Lo rivelano i risultati di uno studio italiano pubblicato sul Journal of Alzheimer’s Disease.
La malattia di Alzheimer è la prima causa di demenza nella popolazione italiana e oltre 600mila persone convivono con questa condizione. Attualmente le poche terapie approvate per contrastarne l’evoluzione sembrano essere efficaci solo nelle primissime fasi della malattia. Per questo la ricerca in neuroscienze riveste un ruolo centrale nell’individuazione dei meccanismi patologici sottostanti la patologia.
Da questa premessa è partito lo studio, pubblicato sul Journal of Alzheimer’s Disease, della dottoressa Laura Serra, del Laboratorio di Neuroimmagini del Santa Lucia Irccs di Roma, del professor Marcello D’Amelio, responsabile del Laboratorio di Neuroscienze molecolari del Santa Lucia Irccs e ordinario di Fisiologia umana dell’Università Campus Biomedico, e del professor Marco Bozzali, associato di Neurologia dell’Università di Torino. Lo stesso team, all’interno della Piattaforma integrata di ricerca tra Irccs Santa Lucia e Università Campus Biomedico, coordinata dal professor D’Amelio, nel 2017 aveva individuato nell’area tegmentale ventrale (VTA), legata alla produzione di dopamina, uno dei primi eventi nel corso di sviluppo di malattia, mediante l’utilizzo di modelli sperimentali.
“La VTA – spiega D’Amelio – è rappresentata da un’area molto piccola, che conta circa 600-700mila neuroni, piccolo numero rispetto agli oltre 80 miliardi di neuroni che compongono il cervello umano. Il nostro studio si è focalizzato sulle connessioni che si stabiliscono tra la VTA e il resto del cervello e come queste, a causa di un danno in VTA, si modificano nel corso di malattia. Il risultato, frutto di anni di ricerca, è stata la sorprendente capacità che lesioni della VTA hanno nel predire lo sviluppo della malattia di Alzheimer e l’obiettivo di quest’ultimo lavoro è stato di comprendere la finestra temporale che un’analisi della VTA è in grado di offrire prima che si sviluppino i sintomi della malattia”.

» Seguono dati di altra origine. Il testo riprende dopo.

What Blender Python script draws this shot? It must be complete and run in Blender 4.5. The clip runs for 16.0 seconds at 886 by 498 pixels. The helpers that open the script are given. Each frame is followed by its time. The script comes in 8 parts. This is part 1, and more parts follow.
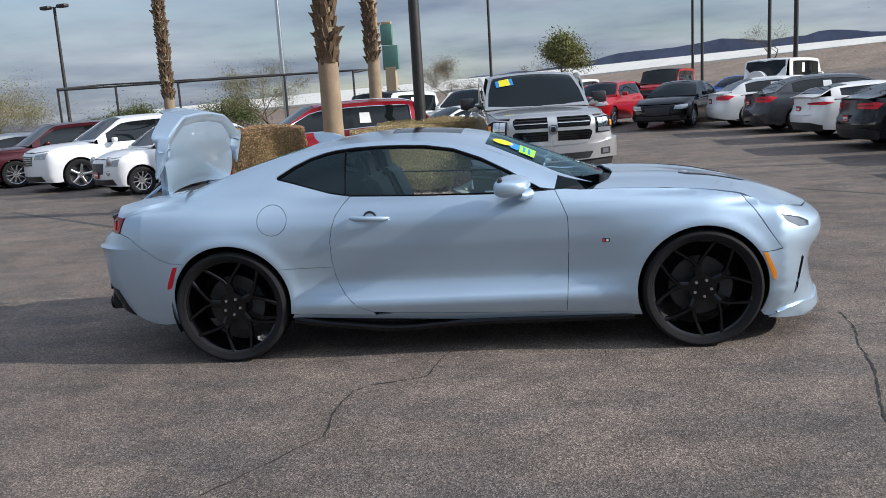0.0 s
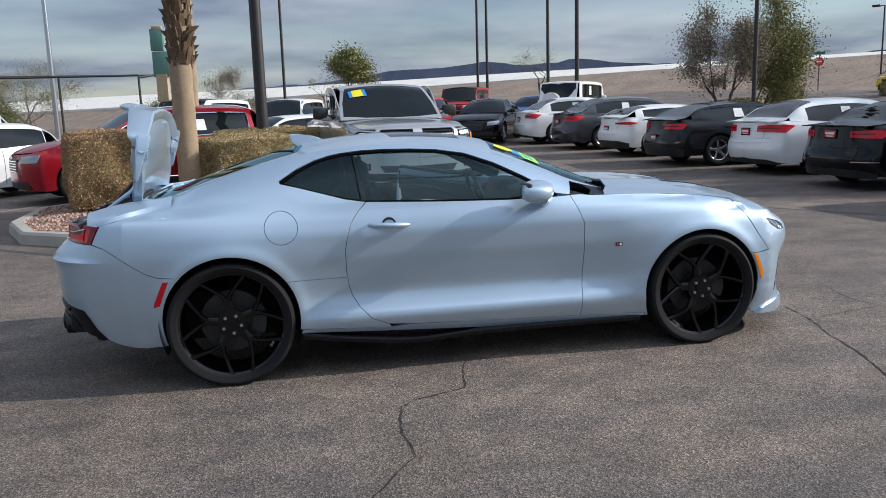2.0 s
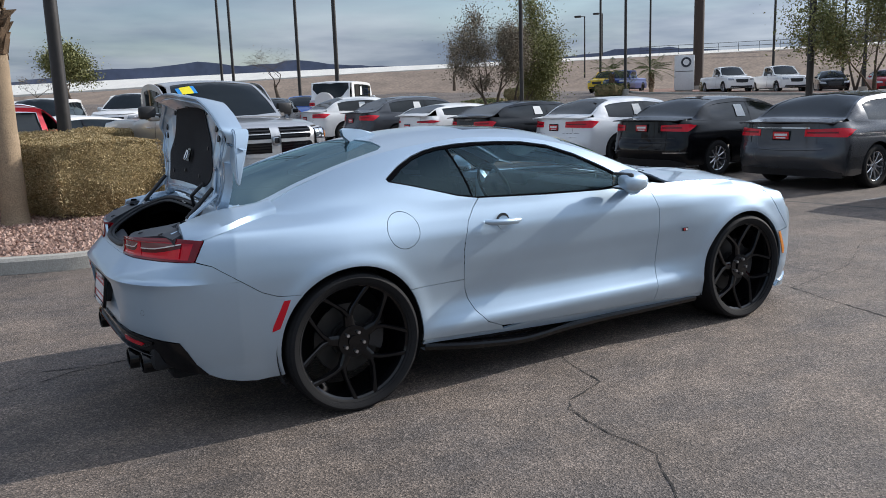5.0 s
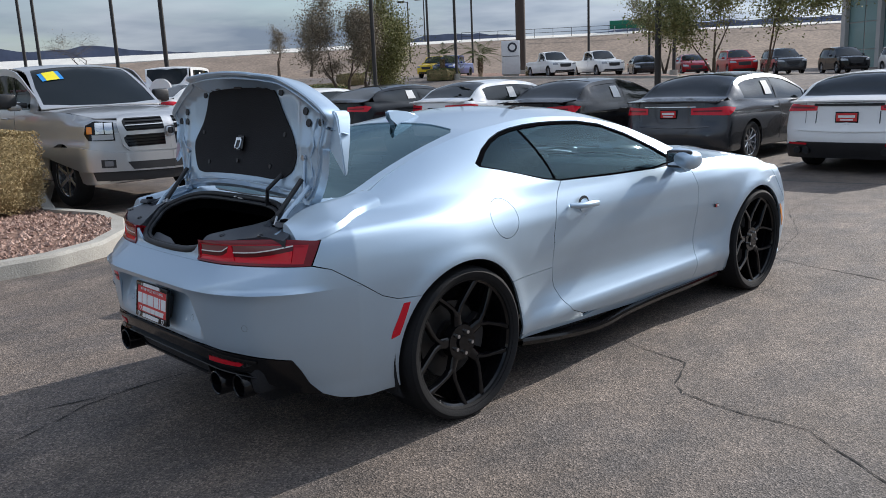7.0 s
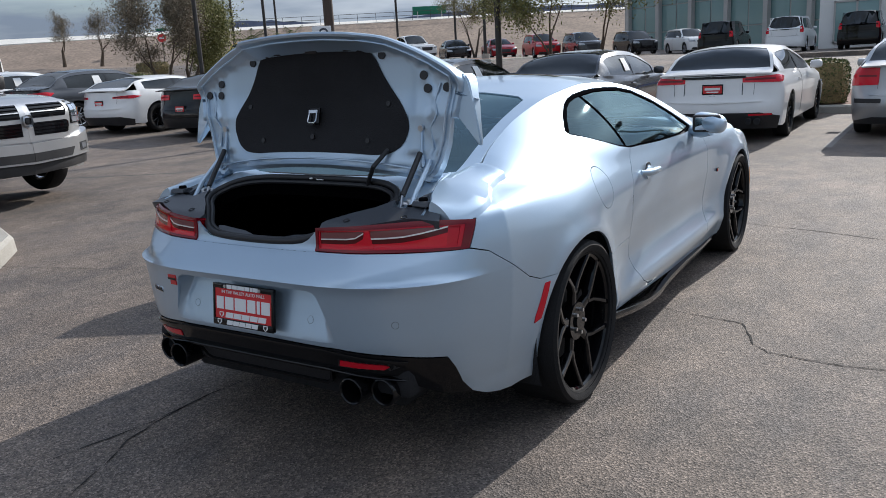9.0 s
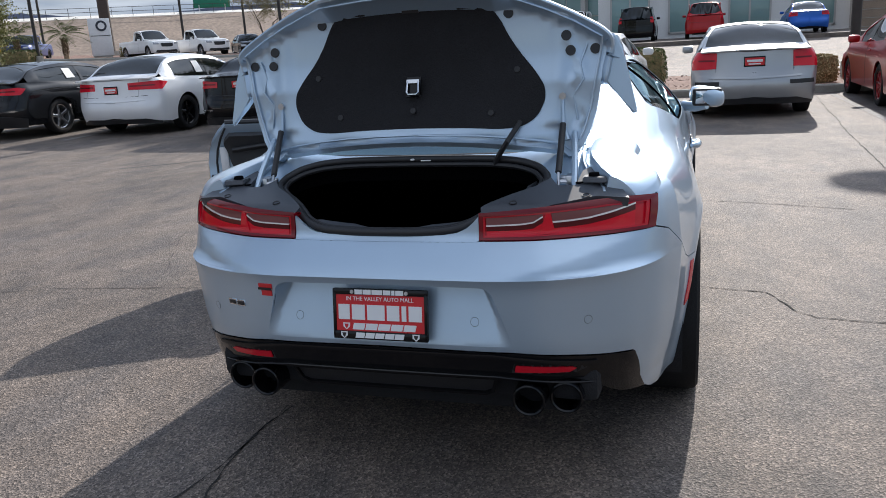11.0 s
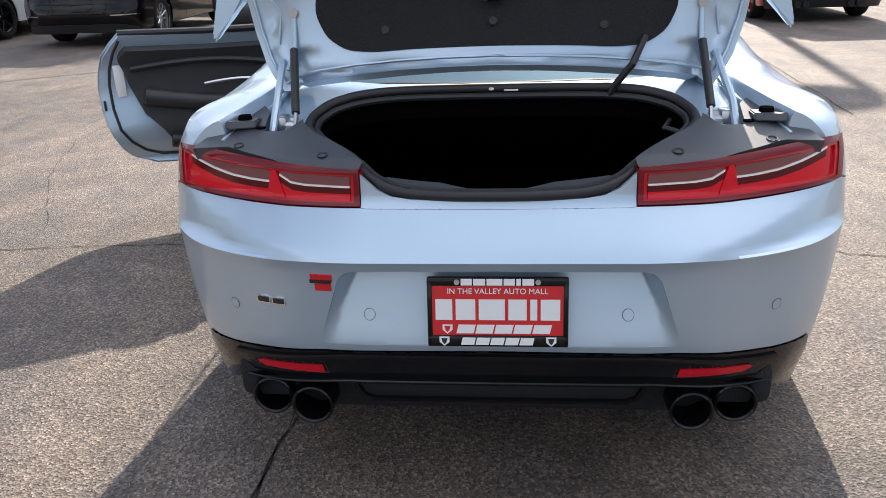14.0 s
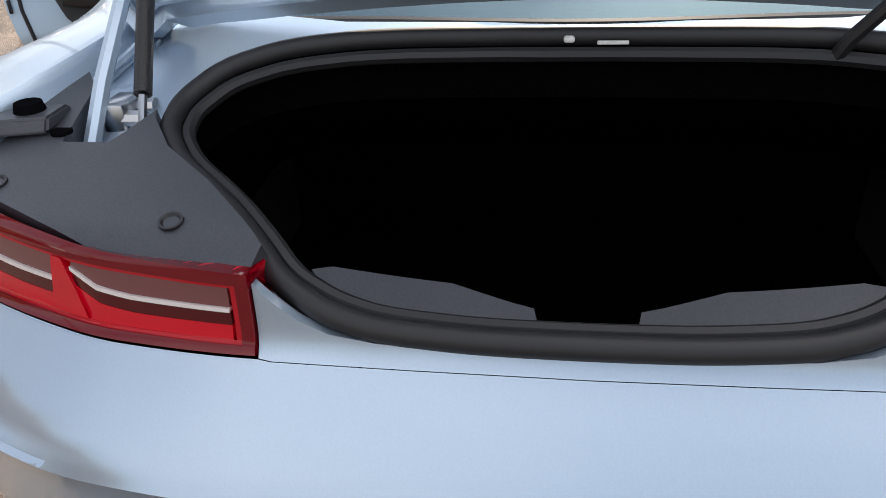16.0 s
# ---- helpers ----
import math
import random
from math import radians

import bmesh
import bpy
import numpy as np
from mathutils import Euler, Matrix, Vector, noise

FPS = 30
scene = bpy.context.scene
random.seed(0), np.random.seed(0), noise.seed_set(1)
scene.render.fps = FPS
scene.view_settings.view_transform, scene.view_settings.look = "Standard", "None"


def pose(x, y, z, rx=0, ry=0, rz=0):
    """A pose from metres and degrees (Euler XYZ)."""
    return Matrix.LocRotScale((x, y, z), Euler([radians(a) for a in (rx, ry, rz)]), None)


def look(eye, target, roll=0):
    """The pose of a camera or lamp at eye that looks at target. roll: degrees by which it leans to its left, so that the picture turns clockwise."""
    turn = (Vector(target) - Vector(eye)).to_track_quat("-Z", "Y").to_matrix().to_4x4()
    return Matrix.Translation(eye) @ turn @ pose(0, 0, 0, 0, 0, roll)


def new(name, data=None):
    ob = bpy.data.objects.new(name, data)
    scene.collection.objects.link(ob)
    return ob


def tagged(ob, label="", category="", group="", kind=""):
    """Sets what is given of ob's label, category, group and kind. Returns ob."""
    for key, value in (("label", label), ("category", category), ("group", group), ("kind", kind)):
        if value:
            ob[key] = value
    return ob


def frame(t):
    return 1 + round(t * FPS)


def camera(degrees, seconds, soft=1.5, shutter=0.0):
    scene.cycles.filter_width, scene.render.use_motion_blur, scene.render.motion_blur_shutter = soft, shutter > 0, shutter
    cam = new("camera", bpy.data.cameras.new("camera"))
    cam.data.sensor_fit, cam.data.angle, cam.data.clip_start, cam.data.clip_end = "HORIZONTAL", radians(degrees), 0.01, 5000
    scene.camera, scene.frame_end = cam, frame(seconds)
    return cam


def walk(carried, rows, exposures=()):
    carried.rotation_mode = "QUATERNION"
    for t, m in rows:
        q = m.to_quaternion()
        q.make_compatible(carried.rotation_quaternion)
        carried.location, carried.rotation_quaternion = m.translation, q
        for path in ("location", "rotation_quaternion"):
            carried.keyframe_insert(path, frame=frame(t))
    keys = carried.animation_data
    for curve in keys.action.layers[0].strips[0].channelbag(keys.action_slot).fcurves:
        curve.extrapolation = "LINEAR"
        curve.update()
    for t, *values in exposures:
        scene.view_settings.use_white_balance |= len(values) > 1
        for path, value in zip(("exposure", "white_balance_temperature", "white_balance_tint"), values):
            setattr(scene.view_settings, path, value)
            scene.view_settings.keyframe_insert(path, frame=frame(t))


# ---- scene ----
cam = camera(58.1, 16.0, soft=0.9)
PATH = [
    (0, (0.329, -5.519, 1.473), (0.15, -3.558, 1.121), -3.5),
    (0.5, (-0.015, -5.497, 1.472), (-0.078, -3.529, 1.124), -2.9),
    (1, (-0.402, -5.498, 1.483), (-0.334, -3.528, 1.142), -2.4),
    (1.5, (-0.742, -5.406, 1.455), (-0.507, -3.449, 1.117), -1.9),
    (2, (-1.074, -5.307, 1.47), (-0.695, -3.373, 1.128), -1.7),
    (2.5, (-1.471, -5.249, 1.478), (-0.976, -3.341, 1.134), -1.8),
    (3, (-1.775, -5.116, 1.459), (-1.156, -3.246, 1.111), -1.9),
    (3.5, (-2.066, -4.931, 1.466), (-1.343, -3.1, 1.115), -2.1),
    (4, (-2.406, -4.762, 1.475), (-1.592, -2.969, 1.123), -2.1),
    (4.2, (-2.509, -4.69, 1.474), (-1.657, -2.915, 1.121), -2.0),
    (6.3, (-3.54, -3.682, 1.479), (-2.308, -2.155, 1.09), -2.2),
    (6.5, (-3.605, -3.574, 1.488), (-2.34, -2.076, 1.092), -2.2),
    (7, (-3.793, -3.314, 1.483), (-2.447, -1.892, 1.074), -2.5),
    (7.5, (-4.0, -3.052, 1.48), (-2.579, -1.71, 1.057), -3.1),
    (8, (-4.122, -2.75, 1.461), (-2.645, -1.475, 1.022), -3.5),
    (8.5, (-4.223, -2.46, 1.46), (-2.68, -1.275, 0.997), -3.0),
    (8.7, (-4.29, -2.337, 1.453), (-2.709, -1.203, 0.991), -3.1),
    (10.8, (-4.538, -1.002, 1.404), (-2.7, -0.396, 0.9), -3.7),
    (11, (-4.549, -0.891, 1.393), (-2.702, -0.308, 0.891), -3.5),
    (11.5, (-4.515, -0.586, 1.39), (-2.634, -0.115, 0.901), -3.1),
    (12, (-4.522, -0.338, 1.386), (-2.618, 0.022, 0.894), -2.7),
    (12.5, (-4.548, -0.132, 1.384), (-2.634, 0.101, 0.853), -2.1),
    (13, (-4.484, -0.071, 1.371), (-2.578, 0.12, 0.797), -1.8),
    (13.5, (-4.234, -0.041, 1.359), (-2.341, 0.137, 0.739), -2.0),
    (14, (-3.987, -0.044, 1.366), (-2.133, 0.14, 0.64), -2.1),
    (14.5, (-3.676, -0.002, 1.358), (-1.847, 0.187, 0.571), -2.0),
    (15, (-3.41, 0.024, 1.345), (-1.606, 0.214, 0.502), -1.9),
    (15.5, (-3.089, 0.022, 1.303), (-1.329, 0.229, 0.376), -2.1),
    (16, (-2.887, 0.041, 1.262), (-1.172, 0.295, 0.265), -2.6),
]
walk(cam, [(t, look(eye, target, roll)) for t, eye, target, roll in PATH],
     exposures=[(0, 0.12, 6500, 11), (4, 0.10, 6500, 11), (8.5, 0.10, 6500, 11), (11, 0.35, 6600, 12), (12.5, 0.75, 6700, 13), (14, 1.0, 7250, 14), (16, 1.08, 8000, 15)])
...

“Il setting sperimentale – prosegue la dottoressa Serra – ha previsto l’utilizzo di neuroimmagini funzionali e test neuropsicologici, due tecniche indolori e non invasive con cui abbiamo analizzato l’attività della VTA in 35 pazienti con disturbo cognitivo lieve, un importante fattore di rischio per lo sviluppo della malattia di Alzheimer e di altre forme di demenza. Abbiamo quindi monitorato per 24 mesi l’evolvere della condizione dei pazienti, riscontrando che, nell’arco dei primi due anni di osservazione, in 16 dei 35 pazienti il disturbo cognitivo lieve è convertito in malattia di Alzheimer, e questa conversione è stata anticipata da una significativa riduzione della connettività della VTA verso zone cerebrali critiche per i sintomi della malattia. Nei pazienti che non hanno sviluppato la malattia, invece, la VTA ha mantenuto inalterata la sua funzione”.
Analizzando i risultati, i ricercatori sono riusciti a confermare che la riduzione delle connessioni della VTA anticipa di circa due anni i danni ad altre aree del cervello e la comparsa dei primi sintomi clinici, una finestra temporale all’interno della quale è possibile l’utilizzo di farmaci volti a contrastare l’evolvere della malattia.
“La persona che si accorge di manifestare i primi sintomi di un disturbo cognitivo – suggerisce il professor Carlo Caltagirone, neurologo, direttore scientifico del Santa Lucia Irccs e coautore dello studio – ha oggi molti strumenti che può utilizzare per prendersi cura della propria salute. Nella malattia di Alzheimer, secondo le evidenze scientifiche oggi disponibili, la scarsa efficacia dei farmaci sembra essere dovuta a un uso eccessivamente tardivo delle terapie che non riescono a interrompere la degenerazione in aree già compromesse o a migliorare il quadro clinico. Per questo è importante la prevenzione e la diagnosi precoce, in modo tale da poter affrontare la malattia con tutte le armi che la ricerca in neuroscienze mette a disposizione”.
Questo studio ha infine confermato la maggiore specificità di questa metodica nel diagnosticare con accuratezza la malattia di Alzheimer, distinguendola da altre forme di demenza. Infatti i pazienti con atrofia dell’ippocampo, area del cervello deputata alla memoria, ma senza una riduzione dell’attività della VTA, non hanno sviluppato la malattia di Alzheimer, confermando i precedenti studi che riscontravano nella sinergica presenza di atrofia cerebrale e disconnessione di VTA, eventi legati alla presentazione precoce dei sintomi clinici della malattia.